Apalagi pada kondisi banyak temuan korupsi di beberapa lembaga seperti Taspen, Asabri, Asuransi Jiwasraya, dana pensiun BUMN dan berbagai institusi penegak hukum. Hal ini akan menurunkan tingkat kepercayaan masyarakat terhadap pemerintah.
Di sisi lain harus dihindari kebijakan-kebijakan egosentris para stakeholder program Tapera. Masing-masing institusi berjalan sendiri-sendiri dan tidak mempertimbangkan kebijakan institusi lainnya.
Agar kebijakan program Tapera berhasil, maka diperlukan sosialisasi yang memadai, artinya dalam pelaksanaannya diperlukan good public speaking yang andal. Pemerintah juga selalu konsisten dengan semua hak-hak peserta program Tapera.

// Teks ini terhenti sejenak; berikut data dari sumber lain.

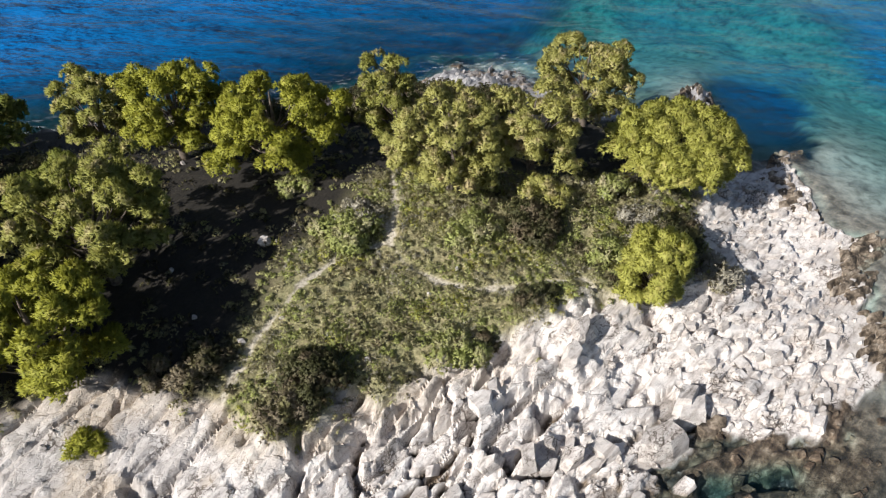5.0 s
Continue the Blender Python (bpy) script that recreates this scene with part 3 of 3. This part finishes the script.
def shrub(x, y, wide, tall, mat, seed, label, deep=None, lumps=9, leaf=(0.11, 0.026), dense=1.0):
    """A cushion of small leaves on short stems."""
    rng = np.random.default_rng(seed)
    base = ground_at(x, y) - 0.05
    bush = tagged(new("shrub"), label, "shrub", "shrubs on the headland")
    bush.location = (x, y, base)
    deep = deep or wide
    cos, outs = [], []
    for n in range(lumps):
        ang, k = 2.4 * n + rng.uniform(-0.5, 0.5), math.sqrt((n + 0.3) / lumps) * rng.uniform(0.8, 1.1)
        r = 0.36 * min(wide, deep) * rng.uniform(0.65, 1.25)
        c = np.array([math.cos(ang) * k * (wide - 0.5 * r), math.sin(ang) * k * (deep - 0.5 * r), (tall - r * 0.8) * (1 - 0.6 * k * k) * rng.uniform(0.7, 1.15)])
        if n % 2 == 0:
            part("stem", tris_mesh("stem", *tube([(0.1 * c[0], 0.1 * c[1], -0.05), tuple(0.6 * c), tuple(c)], [0.03, 0.02, 0.006], 5), BARK), bush)
        m = int(dense * 210 * r * r / 0.25) + 30
        d = rng.normal(0, 1, (m, 3))
        d /= np.linalg.norm(d, axis=1, keepdims=True)
        p = c + d * r * rng.uniform(0.5, 1.15, (m, 1)) * np.array([1, 1, 0.9])
        keep = p[:, 2] > 0.0
        o = d + np.array([0, 0, 0.4])
        cos.append(p[keep]), outs.append((o / np.linalg.norm(o, axis=1, keepdims=True))[keep])
    part("foliage", blades_mesh("foliage", rng, np.concatenate(cos), np.concatenate(outs), leaf[0], leaf[1], 9, mat, 0.8), bush)
    return bush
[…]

Branding dan wrapping dalam penyampaian informasi dan sosialisasi program Tapera kepada masyarakat juga sangat diperlukan, bila perlu dapat merekrut para influencer (buzzer).
Ke depan mudah-mudahan setiap stakeholder baik lembaga maupun kementerian secara terpadu melaksanakan tugas dan fungsinya masing-masing. Termasuk melakukan berbagai inovasi yang mengarah pada tujuan bersama yaitu memberikan layanan dan terpenuhinya kebutuhan perumahan bagi MBR.